▸ **What needs to be done**:
Compile every line that includes the word "scene".
▼
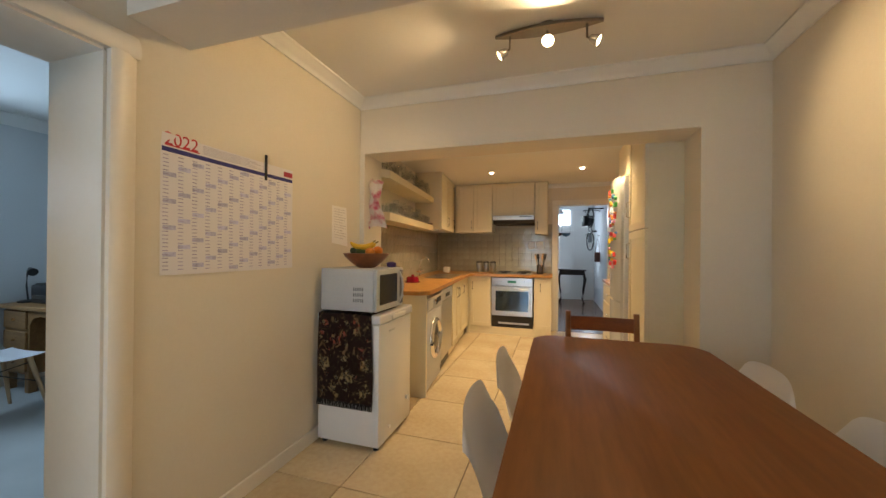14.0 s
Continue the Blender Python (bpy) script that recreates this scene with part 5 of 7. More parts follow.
fruit("orange", "bright orange lying in the fruit bowl", -0.075, -0.02, 0.098, 0.036, 0.036, 0.034, (0.80, 0.22, 0.01))
fruit("orange", "second orange in the fruit bowl", -0.055, 0.05, 0.09, 0.034, 0.034, 0.032, (0.78, 0.25, 0.02))
fruit("avocado", "dark green avocado in the fruit bowl", 0.07, 0.02, 0.095, 0.03, 0.03, 0.045, (0.035, 0.06, 0.015))
fruit("avocado", "green avocado in the fruit bowl", 0.01, 0.04, 0.09, 0.03, 0.03, 0.045, (0.05, 0.09, 0.02))
fruit("avocado", "small green avocado at the bowl rim", 0.03, -0.06, 0.095, 0.028, 0.028, 0.04, (0.05, 0.08, 0.02))
for k in range(2):
    bn = thing("banana", "ripe yellow banana on top of the fruit", "banana", pose(1.04, -1.955 + 0.025 * k, 1.157 + 0.136 + 0.006 * k), group=FRUIT)
    pts = [(0.11 * math.cos(a) * 0.85, 0.01 * k, 0.06 * (1 - math.sin(a)) * 0.9) for a in [math.pi * (0.12 + 0.76 * i / 10) for i in range(11)]]
    part("banana_body", bm_tube(pts, [0.006, 0.012, 0.016, 0.018, 0.019, 0.019, 0.019, 0.018, 0.016, 0.012, 0.006], 8), mat("banana_skin", (0.80, 0.48, 0.03), 0.5, 0.2, 12, 60) if k == 0 else bpy.data.materials["banana_skin"], bn)
    part("stalk", bm_tube([pts[-1], (pts[-1][0] - 0.02, 0.01 * k, pts[-1][2] + 0.012)], 0.005, 6), mat("banana_stalk", (0.25, 0.2, 0.05), 0.7) if k == 0 else bpy.data.materials["banana_stalk"], bn)
single("purple_jar", bm_lathe([(0.03, 0), (0.035, 0.01), (0.035, 0.03), (0.02, 0.038), (0.0, 0.04)], 18), mat("purple_lid", (0.06, 0.03, 0.16), 0.4), "small purple lidded jar on the microwave", "jar", m=pose(0.91, -2.12, 1.157))

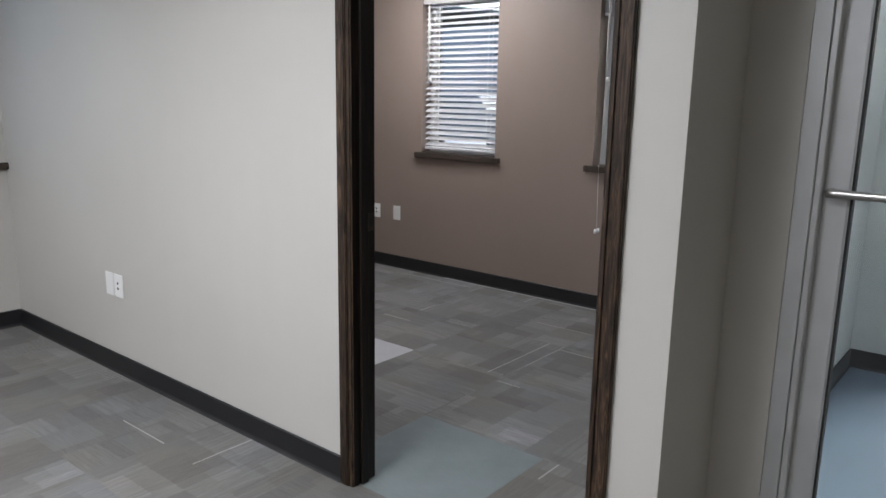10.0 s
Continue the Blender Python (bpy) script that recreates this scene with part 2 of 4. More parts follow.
▲
▸ **Result**:
Continue the Blender Python (bpy) script that recreates this scene with part 5 of 7. More parts follow.
Continue the Blender Python (bpy) script that recreates this scene with part 2 of 4. More parts follow.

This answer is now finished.